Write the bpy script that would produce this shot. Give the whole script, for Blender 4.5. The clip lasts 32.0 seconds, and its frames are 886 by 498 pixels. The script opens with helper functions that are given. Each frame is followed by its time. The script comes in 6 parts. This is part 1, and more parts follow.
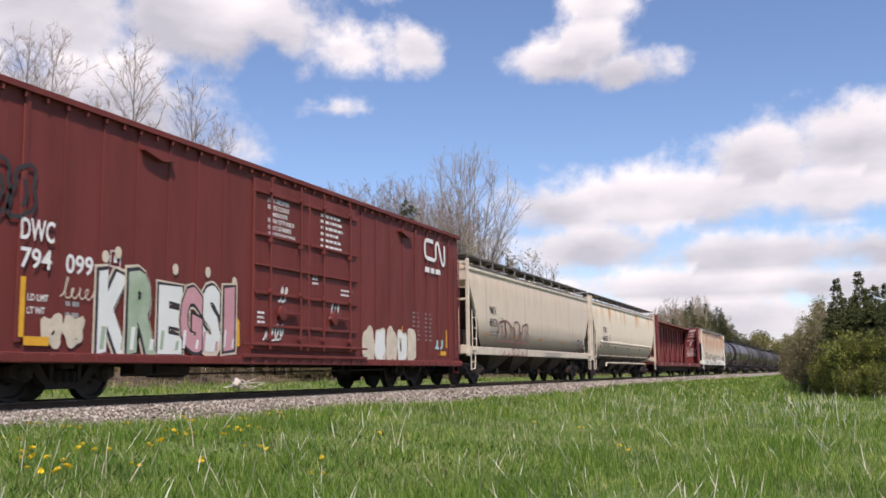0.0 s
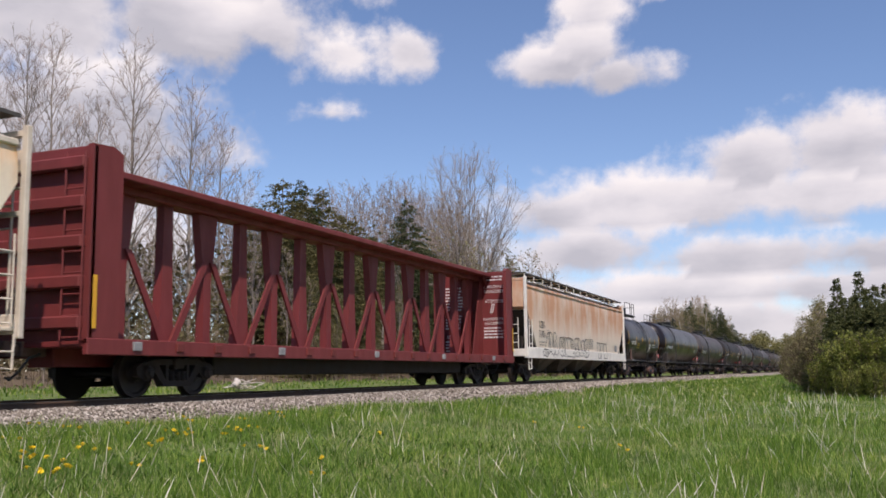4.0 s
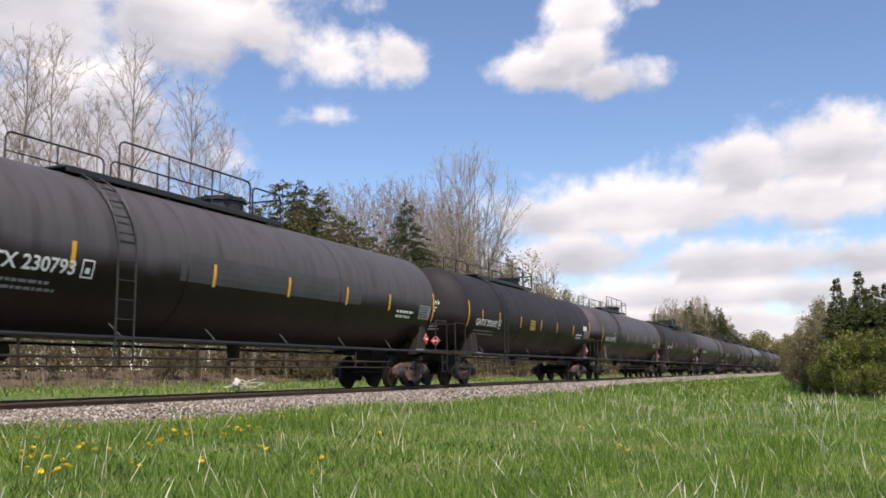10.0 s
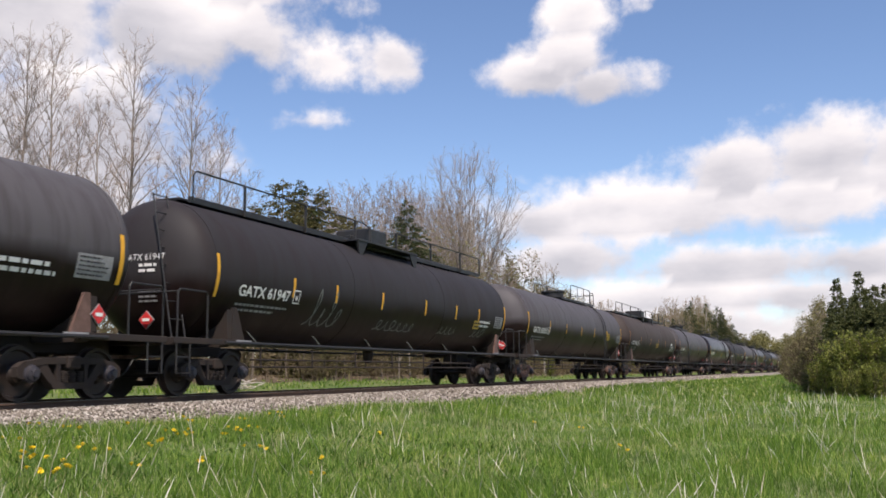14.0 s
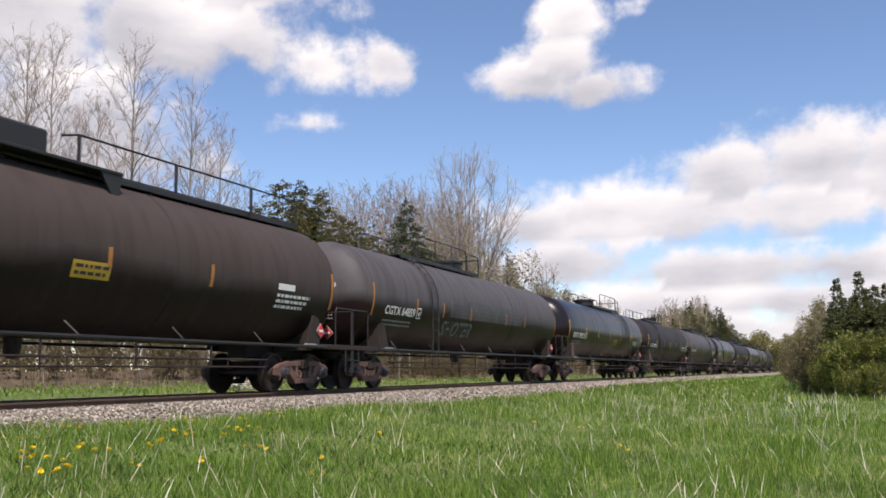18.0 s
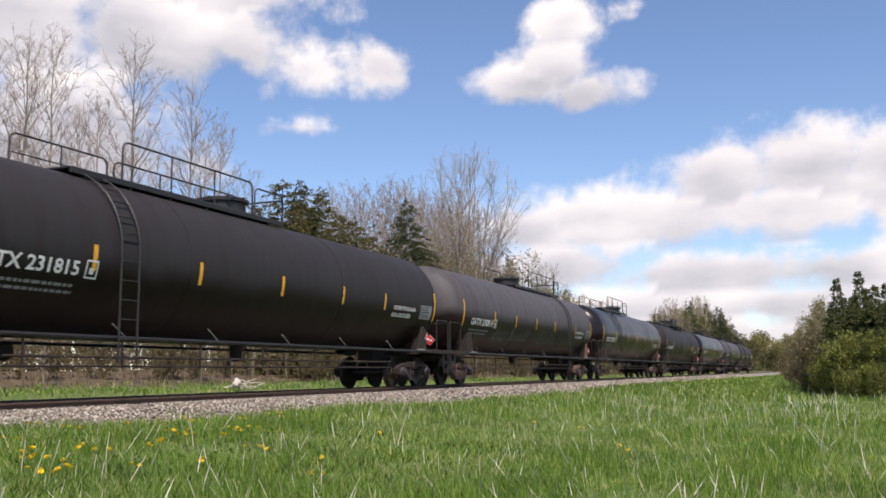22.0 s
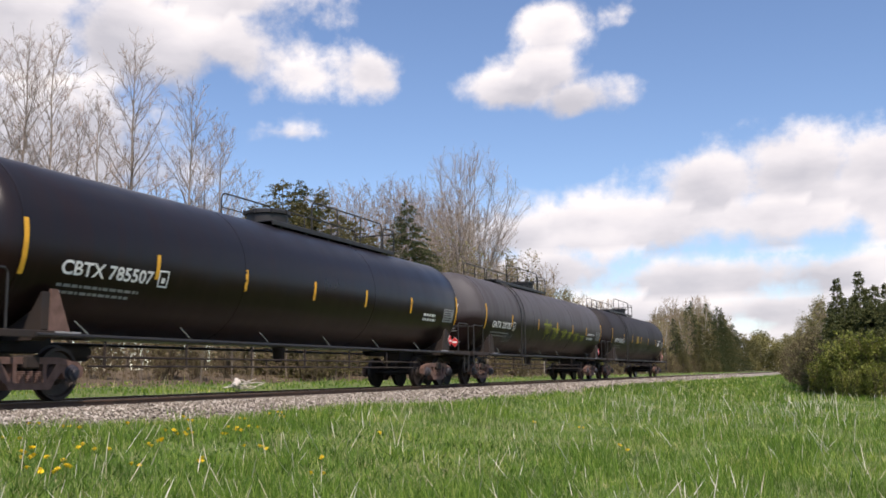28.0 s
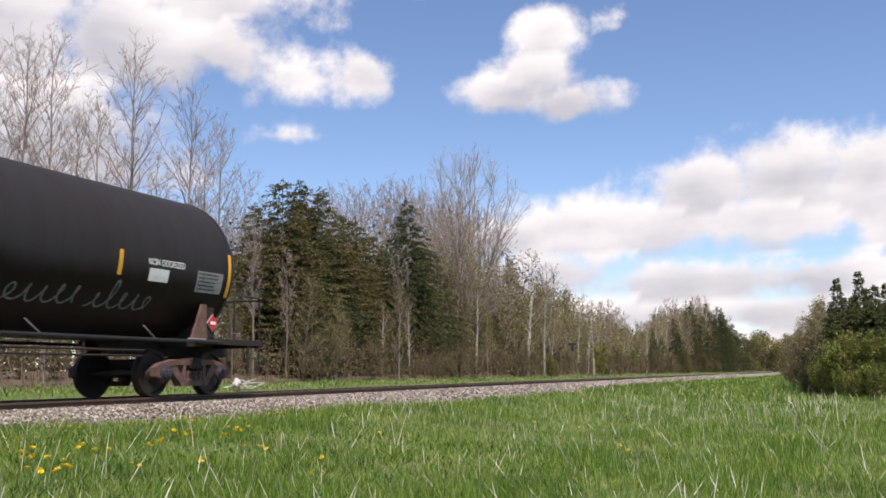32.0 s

* * * * *

** Problem **
Skip the pictures, then retype every line above exactly.

** Result for this task **
Write the bpy script that would produce this shot. Give the whole script, for Blender 4.5. The clip lasts 32.0 seconds, and its frames are 886 by 498 pixels. The script opens with helper functions that are given. Each frame is followed by its time. The script comes in 6 parts. This is part 1, and more parts follow.
0.0 s
4.0 s
10.0 s
14.0 s
18.0 s
22.0 s
28.0 s
32.0 s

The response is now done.